Roon Server Ubuntu 16.04.5 LTS redlines all the CPUs [fixed in 1.6]

I installed Roon Server on Ubuntu 14.04 LTS, and it was painless and worked perfectly.

I subsequently upgraded to Ubuntu 16.04.5 LTS, and it seemed to be fine.

I looked at the “Signal Path Processing” speed, and found it had fallen to 1.0.

Odd.

So I looked at the box with htop, and found that even when idle, roon appeared to be redlining all the CPUs.

I don’t know how long this had been in this condition.

Shutting down roon and restarting (sudo service roonserver stop/start) fixed it.

Any idea why this was happening?

To be clear, did you perform a distribution upgrade or a fresh install? Just thinking that Roon could be analysing your media files.

Also, can you please provide more information regarding your setup using this thread as a guide?

Let us know what version of Roon you’re running plus the specification of your the Linux box.

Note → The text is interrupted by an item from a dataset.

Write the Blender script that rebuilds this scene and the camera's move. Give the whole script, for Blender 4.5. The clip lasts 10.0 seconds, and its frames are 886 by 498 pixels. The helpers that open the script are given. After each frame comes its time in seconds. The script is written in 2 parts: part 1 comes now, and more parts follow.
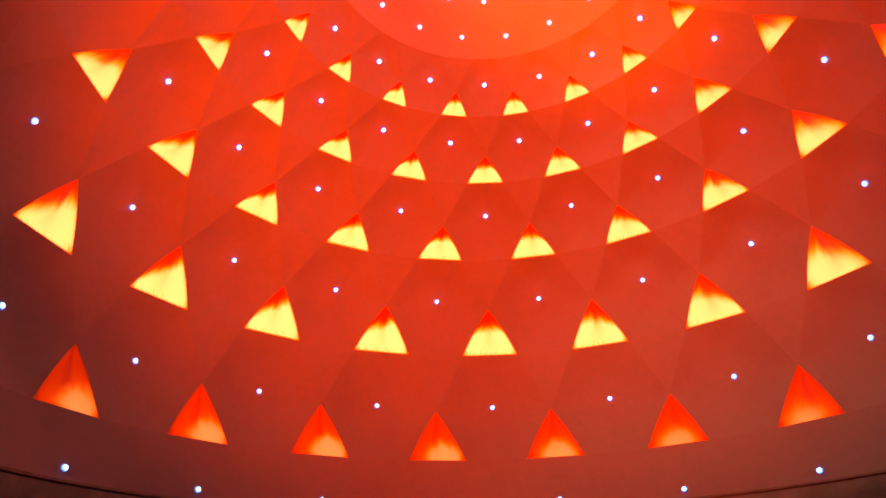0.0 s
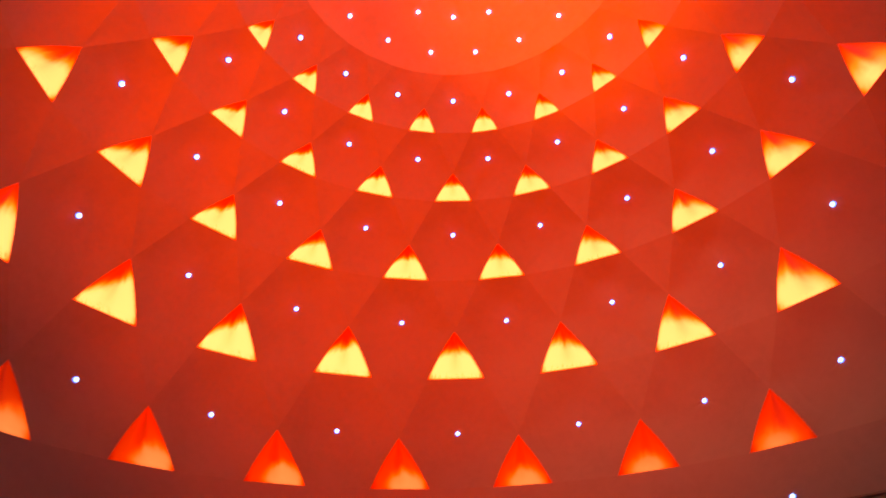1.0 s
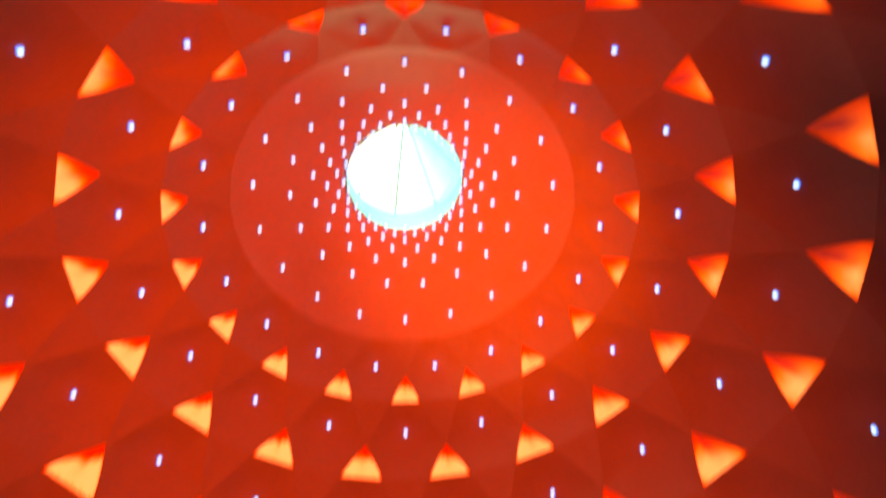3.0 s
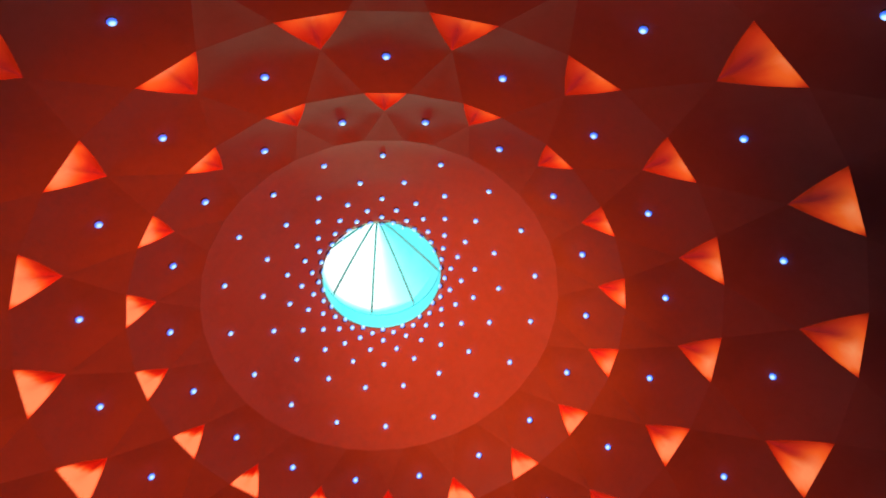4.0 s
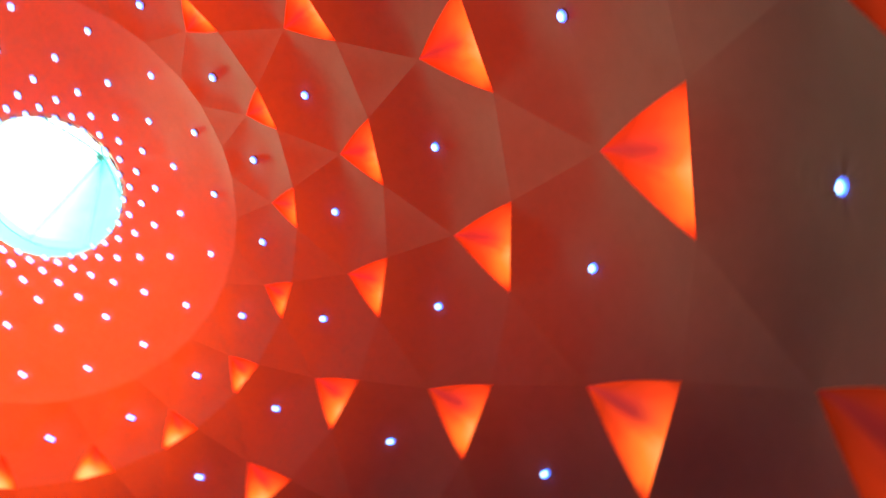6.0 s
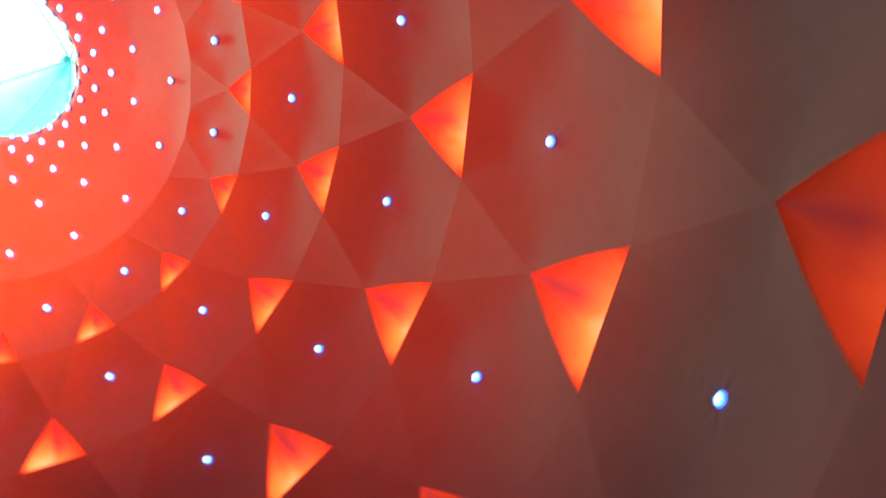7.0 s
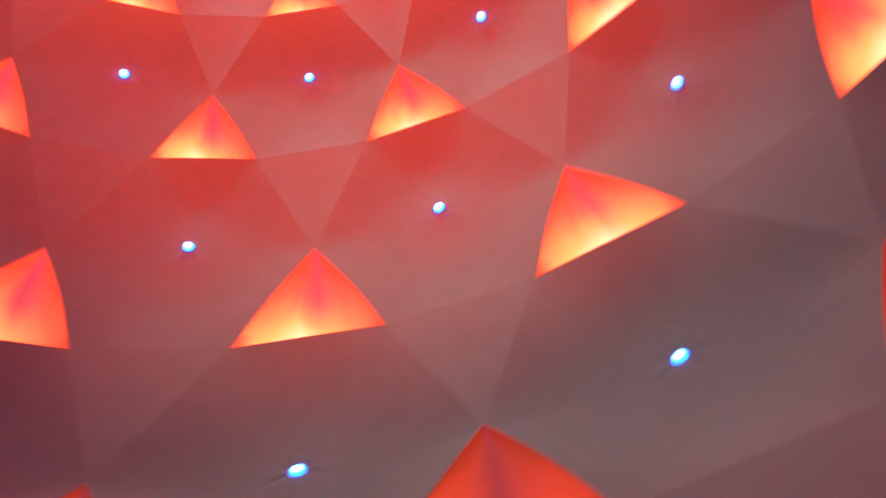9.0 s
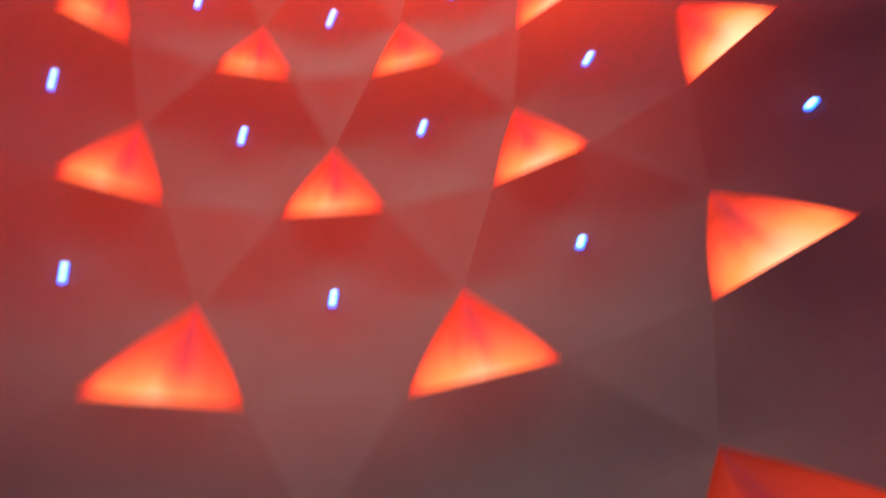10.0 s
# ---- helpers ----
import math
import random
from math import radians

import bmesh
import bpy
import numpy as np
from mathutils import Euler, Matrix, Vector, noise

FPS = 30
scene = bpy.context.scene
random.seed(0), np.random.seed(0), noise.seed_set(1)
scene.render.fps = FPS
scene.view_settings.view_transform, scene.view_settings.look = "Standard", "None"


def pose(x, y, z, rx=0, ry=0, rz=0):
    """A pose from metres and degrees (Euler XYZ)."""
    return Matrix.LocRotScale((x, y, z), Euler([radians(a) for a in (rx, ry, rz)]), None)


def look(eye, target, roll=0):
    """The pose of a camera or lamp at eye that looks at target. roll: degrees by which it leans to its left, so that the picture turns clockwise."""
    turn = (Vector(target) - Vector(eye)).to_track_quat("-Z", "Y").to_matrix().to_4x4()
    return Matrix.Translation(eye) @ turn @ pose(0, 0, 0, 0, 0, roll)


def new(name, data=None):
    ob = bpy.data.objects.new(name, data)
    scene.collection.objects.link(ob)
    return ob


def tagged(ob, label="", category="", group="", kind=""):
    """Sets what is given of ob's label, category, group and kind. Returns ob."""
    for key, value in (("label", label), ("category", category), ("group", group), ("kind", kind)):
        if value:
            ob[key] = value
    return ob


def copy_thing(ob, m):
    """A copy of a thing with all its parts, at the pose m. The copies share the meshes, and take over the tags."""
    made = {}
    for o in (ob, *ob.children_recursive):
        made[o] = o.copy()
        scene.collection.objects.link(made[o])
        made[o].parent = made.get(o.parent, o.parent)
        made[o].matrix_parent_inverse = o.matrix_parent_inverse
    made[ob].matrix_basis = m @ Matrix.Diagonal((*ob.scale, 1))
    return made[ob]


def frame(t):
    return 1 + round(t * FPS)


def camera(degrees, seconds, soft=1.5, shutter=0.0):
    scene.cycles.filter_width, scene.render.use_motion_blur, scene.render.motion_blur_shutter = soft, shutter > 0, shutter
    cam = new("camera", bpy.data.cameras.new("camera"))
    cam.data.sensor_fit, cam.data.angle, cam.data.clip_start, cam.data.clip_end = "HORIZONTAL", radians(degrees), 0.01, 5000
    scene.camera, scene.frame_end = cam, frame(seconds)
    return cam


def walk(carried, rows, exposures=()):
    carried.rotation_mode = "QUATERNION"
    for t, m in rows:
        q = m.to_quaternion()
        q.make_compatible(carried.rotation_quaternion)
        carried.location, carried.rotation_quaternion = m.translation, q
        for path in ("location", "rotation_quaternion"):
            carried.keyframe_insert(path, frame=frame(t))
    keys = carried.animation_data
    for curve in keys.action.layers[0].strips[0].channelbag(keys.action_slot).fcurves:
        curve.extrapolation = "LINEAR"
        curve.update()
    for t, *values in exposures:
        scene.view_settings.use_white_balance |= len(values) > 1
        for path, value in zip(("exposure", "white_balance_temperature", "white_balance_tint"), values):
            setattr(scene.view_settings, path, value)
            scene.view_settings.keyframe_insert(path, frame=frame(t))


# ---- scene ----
cam = camera(67.6, 10.0, soft=1.6, shutter=0.75)
PATH = [
    (0.0, pose(-0.440, -3.414, 1.544, 119.06, 1.50, 1.07)),
    (0.5, pose(-0.437, -3.311, 1.538, 120.07, 2.12, 0.05)),
    (1.0, pose(-0.410, -3.176, 1.524, 121.76, 2.19, -1.61)),
    (1.5, pose(-0.441, -3.072, 1.570, 124.11, 1.60, -6.21)),
    (2.0, pose(-0.434, -2.955, 1.613, 128.34, 1.80, -10.52)),
    (2.5, pose(-0.469, -2.872, 1.701, 137.10, 3.25, -9.12)),
    (3.0, pose(-0.514, -2.840, 1.760, 144.81, 2.92, -11.78)),
    (3.1, pose(-0.537, -2.830, 1.771, 147.57, 3.53, -11.59)),
    (3.2, pose(-0.614, -2.829, 1.787, 148.78, 4.01, -10.80)),
    (4.3, pose(-0.634, -2.494, 1.847, 157.38, 7.66, -12.44)),
    (4.5, pose(-0.563, -2.444, 1.843, 159.40, 6.11, -17.66)),
    (5.0, pose(-0.581, -2.330, 1.853, 160.84, 7.00, -38.53)),
    (5.5, pose(-0.678, -2.196, 1.844, 161.58, 10.29, -57.89)),
    (6.0, pose(-0.681, -2.177, 1.859, 161.69, 10.02, -78.91)),
    (6.2, pose(-0.679, -2.146, 1.855, 161.53, 10.32, -84.93)),
    (7.3, pose(-0.565, -2.197, 1.851, 164.34, 8.73, -116.18)),
    (7.5, pose(-0.505, -2.151, 1.828, 161.88, 9.65, -123.97)),
    (8.0, pose(-0.469, -2.123, 1.842, 153.60, 8.74, -131.53)),
    (8.5, pose(-0.515, -2.098, 1.854, 152.47, 6.83, -151.78)),
    (9.0, pose(-0.578, -2.059, 1.862, 154.85, 3.07, -171.71)),
    (9.5, pose(-0.617, -2.027, 1.857, 156.20, 1.85, 174.60)),
    (9.8, pose(-0.630, -2.013, 1.860, 155.39, 1.38, 167.62)),
    (10.0, pose(-0.626, -1.930, 1.874, 160.28, 4.97, 171.80)),
]
EXPOSURES = [
    (0.0, -0.06, 9200, 16), (1.0, -0.16, 9200, 16), (1.5, -0.42, 9200, 16), (2.0, -0.6, 9200, 18), (2.7, -0.7, 9400, 14), (3.2, -0.95, 8800, 12), (4.3, -1.95, 6000, 10),
    (4.7, -1.9, 6000, 10), (5.0, -1.48, 6300, 10), (5.5, -0.6, 7200, 10), (6.2, -0.35, 6900, 10), (7.5, 0.05, 5250, 12), (8.5, 0.43, 4950, 12), (9.0, 0.68, 4850, 12),
    (9.6, 0.45, 4950, 12), (10.0, 0.05, 5150, 18),
]
walk(cam, PATH, EXPOSURES)

# ---- light ----
world = bpy.data.worlds.new("faint_world")
world.use_nodes = True
world.node_tree.nodes["Background"].inputs["Color"].default_value = (0.02, 0.03, 0.05, 1)
world.node_tree.nodes["Background"].inputs["Strength"].default_value = 0.1
scene.world = world
GLOW = 3.3        # strength of the backlight painted into the triangular panels
LED_GLOW = 5.6   # small spot lights
BEAM = 4.5       # watts of each low spot light
CONE_GLOW = 30.0   # daylight painted into the lantern cloth as emission

# added unseen red floods: the first washes the far side, the second the crown; the third, set low, lights the near
# tiers steeply
for energy, cone, orange, eye, target in (
        (4800.0, 98, 0.049, (-1.1, -2.5, 2.2), (-0.08, 1.7, 5.85)),
        (5600.0, 35, 0.075, (-1.5, -2.4, 2.2), (0.75, 0.2, 6.45)),
        (1800.0, 60, 0.052, (0.1, -1.2, 0.5), (-0.25, -1.95, 5.4))):
    flood = new("unseen_red_flood", bpy.data.lights.new("unseen_red_flood", "SPOT"))
    flood.data.energy, flood.data.color = energy, (1.0, orange, 0.003)
    flood.data.spot_size, flood.data.spot_blend, flood.data.shadow_soft_size = radians(cone), 1.0, 0.15
    flood.matrix_world = look(eye, target)

# added spot in the lantern: stands in for low daylight slanting onto the near side
day = new("lantern_daylight_standin", bpy.data.lights.new("lantern_daylight_standin", "SPOT"))
day.data.energy, day.data.color = 320.0, (0.24, 1.0, 0.62)
day.data.spot_size, day.data.spot_blend, day.data.shadow_soft_size = radians(50), 1.0, 0.22
day.matrix_world = look((0.06, 0.19, 7.34), (-0.12, -0.56, 6.77))

# added spot: stands in for paler sunny-side light on the dome's foot across from it
glow = new("lantern_sunlight_standin", bpy.data.lights.new("lantern_sunlight_standin", "SPOT"))
glow.data.energy, glow.data.color = 140.0, (0.85, 1.0, 0.72)
glow.data.spot_size, glow.data.spot_blend, glow.data.shadow_soft_size = radians(58), 1.0, 0.20
glow.matrix_world = look((-0.16, -0.12, 7.34), (0.22, 0.34, 6.54))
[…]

Is Background Audio Analysis turned on?

Thanks for that - I was wondering where to get the software release version.

I’m running roon core version 1.5 build 363 64 bit.
The linux server is twin processor, each with 12 cores, Xeon in a Dell Poweredge 410 with 64Gb RAM.
Music is stored on a Synology DS1815+, and Roon did it’s own mounting of the music folder.
The roon installation was a fresh install (but on LTS 14.04) with auto updates, and the Linux O/S was recently (in the last few days) upgraded from 14.04 to 16.04.
Background audio analysis was turned on, but there have been no additions of audio tracks to the collection for about a week.
The collection is about 27k tracks.

Did you get this solved? I noticed you have Plex consuming resources in htop, which may not play nice with roon. Both of those can be aggressive when scanning files, but according to my experience Plex should be allowed to hog the system only when there are no other significant usage demands on the system. In any case you should NOT allow Plex to scan or auto-transcode when you do initial roon scans, or if try to listen to music directly on the server.
In fact I gave up Plex because it knows absolutely no limits in hogging system resources.

Arguably it shouldn’t have to. That’s what cgroups in the Linux kernel are for…

Sorry not to reply earlier, however…

Did you get this solved?
I just shut roon down and started it again when it took all the resources. Since the update to roon 1.6, the problem has not reappeared.

I gave up Plex because it knows absolutely no limits in hogging system
I just bought a 24 core server instead. But with up to 10 video streams at once, we probably need it.